Además, el arco temporal de las cartas
publicadas ahora no puede ser más simbólico: se extiende desde marzo de 1916,
el año de la boda del escritor con Zenobia Camprubí y de la publicación del
decisivo Diario de un poeta recién casado,
hasta agosto de 1936, el momento del exilio definitivo de la pareja. Libros
clave como Eternidades, Piedra y cielo o Segunda antolojía
poética vieron la luz en ese tiempo. Fue también el periodo en que el
poeta se volcó en los escritores emergentes a través de revistas como Índice o Sí,
financiadas, dirigidas y diseñadas por él. Era así fiel a su idea de “alentar a
los jóvenes; exijir, castigar a los maduros; tolerar a los viejos”.

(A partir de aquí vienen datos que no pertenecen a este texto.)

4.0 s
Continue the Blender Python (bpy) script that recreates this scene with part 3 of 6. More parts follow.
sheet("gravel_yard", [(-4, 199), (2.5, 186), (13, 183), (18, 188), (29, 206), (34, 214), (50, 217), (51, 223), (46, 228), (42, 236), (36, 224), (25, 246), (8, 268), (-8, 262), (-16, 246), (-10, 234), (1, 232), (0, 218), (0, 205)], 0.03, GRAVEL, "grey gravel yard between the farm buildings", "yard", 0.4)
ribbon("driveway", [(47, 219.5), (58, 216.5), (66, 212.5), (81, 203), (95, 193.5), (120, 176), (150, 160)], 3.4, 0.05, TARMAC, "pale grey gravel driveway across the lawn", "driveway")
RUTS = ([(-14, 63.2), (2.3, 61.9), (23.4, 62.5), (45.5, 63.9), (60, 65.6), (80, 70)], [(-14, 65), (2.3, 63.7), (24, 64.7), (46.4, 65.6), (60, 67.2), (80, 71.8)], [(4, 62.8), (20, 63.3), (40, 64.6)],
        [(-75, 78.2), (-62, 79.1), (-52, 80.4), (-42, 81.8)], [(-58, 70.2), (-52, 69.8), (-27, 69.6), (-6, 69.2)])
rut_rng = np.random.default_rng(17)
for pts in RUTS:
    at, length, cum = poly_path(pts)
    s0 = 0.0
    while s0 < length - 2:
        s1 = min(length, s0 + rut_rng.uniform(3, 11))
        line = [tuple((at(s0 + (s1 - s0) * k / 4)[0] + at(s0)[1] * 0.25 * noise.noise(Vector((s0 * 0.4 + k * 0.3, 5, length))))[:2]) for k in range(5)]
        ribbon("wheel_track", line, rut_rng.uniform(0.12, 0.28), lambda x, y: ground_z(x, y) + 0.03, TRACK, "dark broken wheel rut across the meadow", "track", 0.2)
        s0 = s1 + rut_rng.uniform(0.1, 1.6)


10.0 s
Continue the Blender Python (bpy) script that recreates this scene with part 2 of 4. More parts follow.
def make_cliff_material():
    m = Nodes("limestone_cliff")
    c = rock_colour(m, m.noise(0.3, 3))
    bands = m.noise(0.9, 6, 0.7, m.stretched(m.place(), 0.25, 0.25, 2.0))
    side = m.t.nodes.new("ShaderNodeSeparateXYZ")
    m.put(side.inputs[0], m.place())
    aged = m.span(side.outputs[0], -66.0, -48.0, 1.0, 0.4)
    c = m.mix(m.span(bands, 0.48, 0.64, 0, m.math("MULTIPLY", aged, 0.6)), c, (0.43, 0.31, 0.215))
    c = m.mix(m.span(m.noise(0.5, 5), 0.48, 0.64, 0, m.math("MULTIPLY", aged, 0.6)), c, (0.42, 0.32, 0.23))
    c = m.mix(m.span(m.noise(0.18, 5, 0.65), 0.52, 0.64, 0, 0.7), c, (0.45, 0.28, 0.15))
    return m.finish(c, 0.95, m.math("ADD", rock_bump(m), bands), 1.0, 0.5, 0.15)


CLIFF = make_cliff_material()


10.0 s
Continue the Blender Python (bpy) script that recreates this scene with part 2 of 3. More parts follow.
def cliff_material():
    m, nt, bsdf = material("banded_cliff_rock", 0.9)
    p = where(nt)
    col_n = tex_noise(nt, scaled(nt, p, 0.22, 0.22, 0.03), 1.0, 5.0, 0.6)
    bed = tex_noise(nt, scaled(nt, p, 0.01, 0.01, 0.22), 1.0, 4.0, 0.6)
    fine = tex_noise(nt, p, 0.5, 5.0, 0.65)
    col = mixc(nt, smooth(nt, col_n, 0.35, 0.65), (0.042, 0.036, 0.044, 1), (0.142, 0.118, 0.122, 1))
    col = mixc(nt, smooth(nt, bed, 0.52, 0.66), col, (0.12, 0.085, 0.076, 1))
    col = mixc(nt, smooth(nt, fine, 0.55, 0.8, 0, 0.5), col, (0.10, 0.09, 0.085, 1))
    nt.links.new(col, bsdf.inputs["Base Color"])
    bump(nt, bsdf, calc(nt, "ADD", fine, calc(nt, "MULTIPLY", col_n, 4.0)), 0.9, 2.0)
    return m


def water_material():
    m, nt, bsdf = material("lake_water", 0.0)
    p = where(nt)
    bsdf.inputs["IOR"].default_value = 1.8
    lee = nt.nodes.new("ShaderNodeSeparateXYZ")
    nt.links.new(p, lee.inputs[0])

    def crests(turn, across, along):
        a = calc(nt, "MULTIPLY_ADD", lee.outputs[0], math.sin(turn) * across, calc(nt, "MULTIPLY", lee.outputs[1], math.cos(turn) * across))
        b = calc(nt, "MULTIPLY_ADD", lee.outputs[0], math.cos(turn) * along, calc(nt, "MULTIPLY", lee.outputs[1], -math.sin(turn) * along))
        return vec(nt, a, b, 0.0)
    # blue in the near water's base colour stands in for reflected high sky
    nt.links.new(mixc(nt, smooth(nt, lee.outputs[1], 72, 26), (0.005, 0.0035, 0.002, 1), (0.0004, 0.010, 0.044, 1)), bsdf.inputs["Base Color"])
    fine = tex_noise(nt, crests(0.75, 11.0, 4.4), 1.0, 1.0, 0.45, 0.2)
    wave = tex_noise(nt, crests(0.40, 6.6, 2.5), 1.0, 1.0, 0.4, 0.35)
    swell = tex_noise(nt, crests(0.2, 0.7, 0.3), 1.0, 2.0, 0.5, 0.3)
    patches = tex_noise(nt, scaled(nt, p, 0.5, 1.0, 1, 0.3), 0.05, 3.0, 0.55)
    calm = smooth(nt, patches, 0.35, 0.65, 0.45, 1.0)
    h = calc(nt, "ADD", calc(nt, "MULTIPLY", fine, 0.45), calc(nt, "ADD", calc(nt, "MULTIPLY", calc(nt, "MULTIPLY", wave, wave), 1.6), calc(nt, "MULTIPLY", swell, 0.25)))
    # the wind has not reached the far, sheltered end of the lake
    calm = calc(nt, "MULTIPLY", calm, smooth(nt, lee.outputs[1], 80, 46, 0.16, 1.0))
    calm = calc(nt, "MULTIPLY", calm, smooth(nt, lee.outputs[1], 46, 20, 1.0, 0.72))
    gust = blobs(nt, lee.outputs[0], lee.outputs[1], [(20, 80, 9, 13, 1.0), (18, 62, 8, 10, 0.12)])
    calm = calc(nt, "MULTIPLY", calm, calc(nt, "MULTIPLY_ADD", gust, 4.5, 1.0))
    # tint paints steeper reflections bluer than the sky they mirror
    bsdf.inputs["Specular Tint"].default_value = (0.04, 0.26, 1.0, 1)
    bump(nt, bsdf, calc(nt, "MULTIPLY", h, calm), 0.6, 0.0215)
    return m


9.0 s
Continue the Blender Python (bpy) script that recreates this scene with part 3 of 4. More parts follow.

“Me parece que tiene este cerrado granadí
un gran temperamento lírico”, dice por carta Juan Ramón hablando de Lorca en
1920. “¡Qué gusto ver llegar buenos nuevos! ¡Espina García, Salazar, Guillén,
García Lorca…”. El maestro acogió a Federico en Madrid con todas las
atenciones, visitó a su familia en Granada, creó la colección que publicó el
primer poemario de Pedro Salinas —Presagios, “libro de maestro
interior”—, manifestó su devoción por Guillén — “májico escritor”— y colaboró
incluso en la revista ultraísta Reflector pese a sus reservas
hacia la supuesta novedad de las vanguardias. “En Rimbaud”, escribe a Gerardo
Diego, “está también el cubismo”.
La cercanía de Juan Ramón Jiménez con los jóvenes coincide con su paulatino
alejamiento de los mayores, “ese montón estético-social-náufrago que llaman
jeneración del 98”, escribe. Y también: “venimos y vamos a sitios distintos
(además de la Academia, el Congreso, la Prensa y el Salón). A mí me da dolor de
estómago sólo de pensar que mi poesía tenga nada que ver con el consabido
desastre”.
Curiosamente, 1927 será la fecha que
marque el alejamiento de sus discípulos por la necesidad de matar al padre y el
choque de vanidades. Lo que empieza con alguna que otra diferencia sobre el
célebre homenaje a Góngora coordinado por Gerardo Diego —“Góngora pide director
más apretado y severo, sin claudicaciones ni gratuitas ideas fijas
provincianas”— termina siete años más tarde con un furibundo ataque del autor
joven más cercano a Juan Ramón: José Bergamín. Su antiguo colaborador aprovecha
un artículo sobre Pedro Salinas para tachar la obra de su mentor de “amoralismo
esteticista”, “falsa e inhumana”, “agonizante y espectacular”. Finalmente, este
retira sus poemas de la antología con la que Diego amplió su famosa selección
de 1932 —decisiva para consagrar al grupo— y escribe un seco telefonema a Jorge
Guillén: “Quedan hoy retirados trabajo y amistad”. En una hoja conservada en
sus archivos escribe: “J.R.J. asesinado en 1934 por sus discípulos: PS, JG, DA,
JB y sus paniaguados”. Es decir, Pedro Salinas, Jorge Guillén, Dámaso Alonso y
José Bergamín.
Pero no todo es disputa
literaria en Juan Ramón Jiménez. En su correspondencia vive también el poeta
agradecido que se cartea con corresponsales anónimos y el hombre comprometido
que en mayo de 1931 escribe al ministro Fernando de los Ríos celebrando “esta
primaveral República alegre, sana, milagrosa” pese a que “sus ideas sociales
son más extremas que las republicanosocialistas españolas”. Cuando estalla la
Guerra Civil, el escritor y su esposa acogen en un piso de la calle Velázquez a
12 niños abandonados. De Zenobia, que considera a su marido “un corresponsal
catastrófico”, es la carta que cierra el volumen. En ella habla del trabajo con
los chicos —“han desplazado toda nuestra vida anterior y nos absorben por
completo” (el hombre que toda su vida buscó el silencio vive en el más
constante estruendo y estrépito). Los niños, añade, “le compensan a uno de
todo”. Y concluye: “Todos nos hacemos a la nueva vida: un poco-mucho
desaliñados, empezando porque no se puede estar vistiendo y bañando y
alimentando niños con medias y trajes de seda. Yo me endoso una bata, un
delantal y un par de zapatillas y lo demás me parece tan superfluo que sea lo
que fuera vamos a cambiar radicalmente de vida”. Les esperaban, antes de morir
sin ver España, veinte años de exilio.